In 1888, the 26-year-old William Henry Belk mustered $750 in savings, a $500 loan and $3,000 worth of consignment goods to start the company with a 1,540-square-foot store called New York Racket.
Belk, according to the company’s history, thought the name made the Monroe, N.C., store sound big and would draw customers.
Something indeed drew customers. The entrepreneur, who partnered with his brother Dr. John Belk, had paid off the venture’s debts and made a $3,300 profit inside of seven months.
The slogan for that first store was “Cheap Goods Sell Themselves.” And while that positioning might not exactly fit the modern company, it does show an emphasis on value that helped the Belks as they traveled the South and found merchants to enter into partnerships.
“They would work with that [local merchant] and that person would be the face of the company,” said Brian Marley, executive vice president and chief financial officer of Belk.
The partnership structure endured for 110 years, until 1998, when they were brought under one umbrella with a shared financial structure. But that emphasis on the local merchant remained.
“It drives a lot of our culture today,” Marley said. “Store managers have been very important in our organization, as they have a lot of authority in their local market.”
Merchandising has been consolidated, but store managers are very much responsible for selling and connecting with their neighborhoods.
“You will see our store managers involved in the community, being on boards of local organizations, very involved in charities, but also very involved in customers,” Marley said. “That’s a big expectation and something they love and also something very entrepreneurial.

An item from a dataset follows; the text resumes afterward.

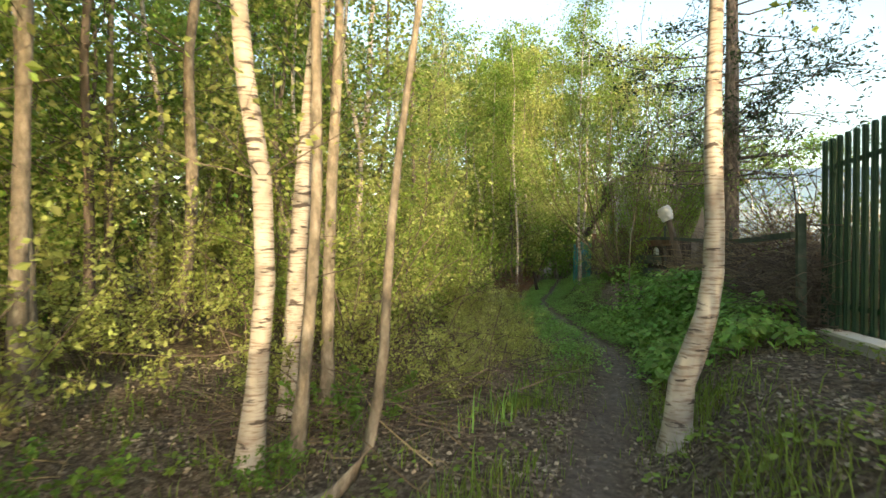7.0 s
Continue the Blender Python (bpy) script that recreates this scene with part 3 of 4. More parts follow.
for x, y, r, lean in ((-7.5, 15.1, 0.105, -0.5), (-8.0, 15.6, 0.09, -1.3)):
    plant("tree", tree_meshes([(0, 0, 0), (lean * 0.1, 0, 1.5), (lean * 0.35, 0.1, 4), (lean * 0.7, 0.1, 8), (lean, 0, 12)], r, M_ALDER, M_LEAF, 0.3, 24, 2.4, 3600, 0.04, 4), foot(x, y), "grey-barked leaning tree at the edge of the wood", "tree", "leaning grey trees")
plant("birch", tree_meshes([(0, 0, 0), (0, 0, 0.8), (-0.06, 0, 2), (-0.05, 0, 4), (-0.03, 0, 7), (0.1, 0.1, 10)], 0.072, M_BIRCH, M_LEAF, 0.33, 30, 2.3, 5100, 0.036, 0, spot=(-2.80, 29.6)), foot(-2.80, 29.6), "straight young birch standing by the netting fence", "tree")

# double-stemmed tree and its slender neighbours by the fence
tw = tree_meshes([(0, 0, 0), (-0.03, 0, 0.6), (-0.08, 0.02, 1.3), (-0.10, 0.03, 1.9), (-0.16, 0.05, 2.6), (-0.2, 0.1, 4), (-0.3, 0.3, 7)], 0.165, M_BARK, M_LEAF, 0.5, 16, 2.2, 2600, 0.034, 3, spot=(0.18, 1.85), fork=[(-0.09, 0.0, 1.42), (0.01, -0.02, 1.85), (0.06, -0.02, 2.5), (0.1, 0.1, 4.2), (0.3, 0.1, 6.5)])
plant("tree", tw, foot(0.18, 1.85), "grey double-stemmed tree by the picket fence", "tree")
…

We like for them to be empowered to serve the needs of the customer.”
Although the partnerships were pulled together in 1998 — prompting Belk to make public its financial results since it had more than 500 shareholders — it took through 2005 to really fine-tune the corporate structure.

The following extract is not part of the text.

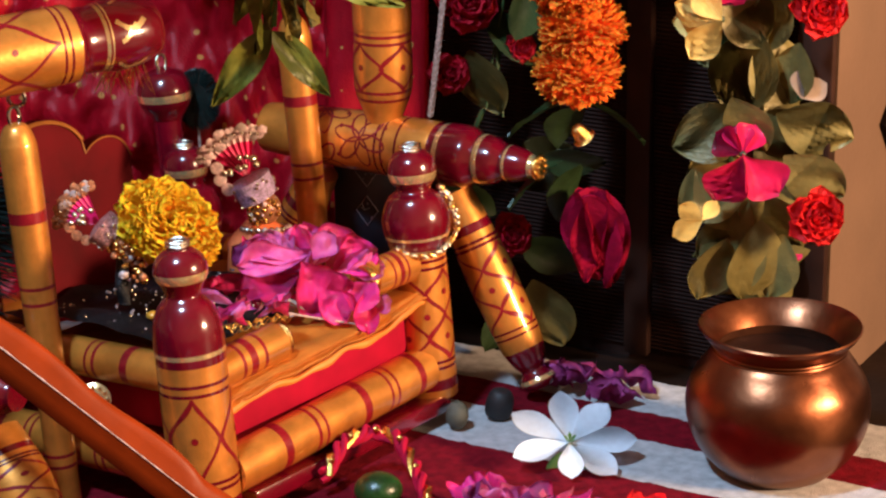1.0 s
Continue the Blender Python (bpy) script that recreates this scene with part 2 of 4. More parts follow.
# ---- turned and painted wood ----
def lines_diamond(bm, prof, z0, z1, n=3, cycles=1, phase=0.0, width=0.0008):
    """Two opposed brush lines that bow and cross, and a spot in each field between them."""
    for s in (1, -1):
        for k in range(n):
            path, wid = [], 0
            for i in range(29):
                t = i / 28
                saw = abs(((t * cycles) % 1.0) * 2 - 1)
                bow = 0.45 * saw + 0.55 * (0.5 - 0.5 * math.cos(math.pi * saw))
                path.append((phase + 6.28318 * (k + s * 0.5 * bow + 0.03 * math.sin(7 * t + 2 * k + s)) / n, z0 + (z1 - z0) * t))
            ribbon(bm, prof, path, width * (1.0 + 0.15 * s))
    for c in range(cycles + 1):
        for k in range(n):
            if c < cycles:
                spot(bm, prof, phase + 6.28318 * (k + 0.5) / n, z0 + (z1 - z0) * (c + 0.5) / cycles, 0.0015)
            if 0 < c < cycles:
                spot(bm, prof, phase + 6.28318 * k / n, z0 + (z1 - z0) * c / cycles, 0.0015)


POST_KEYS = [(0.0125, 0.0), (0.0127, 0.006), (0.0127, 0.030), (0.0126, 0.060), (0.0125, 0.070), (0.0135, 0.0725), (0.0157, 0.081),
             (0.0156, 0.088), (0.0125, 0.0955), (0.0085, 0.0985), (0.0083, 0.1005), (0.0105, 0.104), (0.0112, 0.109), (0.0098, 0.114), (0.006, 0.1175), (0.002, 0.118)]


def banded(keys, bands, base, steps=8):
    """A turned profile; bands: (z0, z1, index) paint over the base index given by base(z)."""
    prof = smooth_profile([(r, z, 0) for r, z in keys], steps)
    cuts = sorted({c for b in bands for c in b[:2]})
    out = []
    for (r0, z0, _), (r1, z1, _) in zip(prof, prof[1:]):
        out.append((r0, z0))
        for c in cuts:
            if z0 < c - 1e-6 and c + 1e-6 < z1:
                out.append((r0 + (r1 - r0) * (c - z0) / (z1 - z0), c))
    out.append(prof[-1][:2])
    done = []
    for i, (r, z) in enumerate(out):
        mid = (z + out[min(i + 1, len(out) - 1)][1]) / 2
        mi = base(mid)
        for z0, z1, b in bands:
            if z0 < mid < z1:
                mi = b
        done.append((r, z, mi))
    return done


POST = banded(POST_KEYS, [(0.0045, 0.0095, 1), (0.0145, 0.016, 1), (0.0175, 0.019, 1), (0.063, 0.0645, 1), (0.0665, 0.068, 1), (0.0715, 0.0725, 2),
                          (0.0775, 0.079, 2), (0.104, 0.108, 2)], lambda z: 0 if z < 0.0695 else 1)


BELL_KEYS = [(0.0143, 0.0), (0.0146, 0.006), (0.0148, 0.030), (0.0148, 0.055), (0.0148, 0.068), (0.0149, 0.078), (0.0141, 0.086), (0.0113, 0.0925),
             (0.0082, 0.0960), (0.0076, 0.0975), (0.0088, 0.1005), (0.0108, 0.1045), (0.0113, 0.1085), (0.0098, 0.113), (0.006, 0.1165), (0.002, 0.117)]
BELL = banded(BELL_KEYS, [(0.0045, 0.0095, 1), (0.0145, 0.016, 1), (0.0175, 0.019, 1), (0.0563, 0.0578, 1), (0.0603, 0.0618, 1), (0.0690, 0.0725, 1), (0.0725, 0.0745, 2),
                          (0.1035, 0.1075, 2)], lambda z: 0 if z < 0.0720 else 1)


def post_meshes(shape):
    bm = lathe(bmesh.new(), shape, 44)
    pat = bmesh.new()
    if shape is BELL:
        lines_diamond(pat, shape, 0.0195, 0.0560, 4, 1, phase=-2.50 - 0.785)
    else:
        lines_diamond(pat, shape, 0.0195, 0.0625, 4, 2, phase=-2.35)
    ring = bmesh.new()
    for k, z in enumerate((0.1182, 0.1197)):
        tube(ring, [(0.0045 * math.cos(a * 0.3927), 0.0045 * math.sin(a * 0.3927), z + 0.0004 * math.sin(a)) for a in range(16)], 0.0009, 6, 0, True)
    return bm, pat, ring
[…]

“We were creating a corporate-run entity, hopefully without losing our entrepreneurial spirit in the stores,” said Marley, who joined in 2000 and said the company at the time was like “a $2 billion startup.”
The company’s stock is not widely traded, but shareholders receive money through dividend payments and can also sell their stocks back to the company in annual buybacks.
Once Belk found its footing as a single entity, it turned to growth and got out the checkbook for three acquisitions. The retailer bought 47 Proffitt’s and McRae’s stores from Saks Inc. in 2005 and the following year acquired fine jewelry firm Migerobe Inc. as well as 40 Parisian stores that were also owned by Saks.
But before long, recession threatened and Belk used its position as a privately held company to focus on building up reserves to weather the storm.
And so just as the economy contracted and the financial crisis hit, Belk was able to expand its cash and cash equivalents to $585.9 million by the end of 2009 from just $187 million two years earlier.
“We got a lot of our associates to rally around this need to build liquidity,” Marley said. “You get a lot of [employees offering] ideas, which are very useful, but you also get a lot of thought and people understanding what we needed to do.”
Belk’s turned a profit of $183.1 million on sales of $3.7 billion in 2011 — marking earnings growth of 189 percent and sales expansion of 65 percent over a decade earlier.
For the nine months ended Oct. 27, Belk’s profits totaled $78.8 million on sales of $2.62 billion.
Now, the company is looking ahead to its next phase with a new logo, new brand positioning and an added kick from e-commerce.
“Many of our customers shop online before they go into the store,” said Marley, who is stepping down this spring. “With mobile and the technologies that continue to evolve, that store experience will evolve and that store experience and that Web experience will merge.”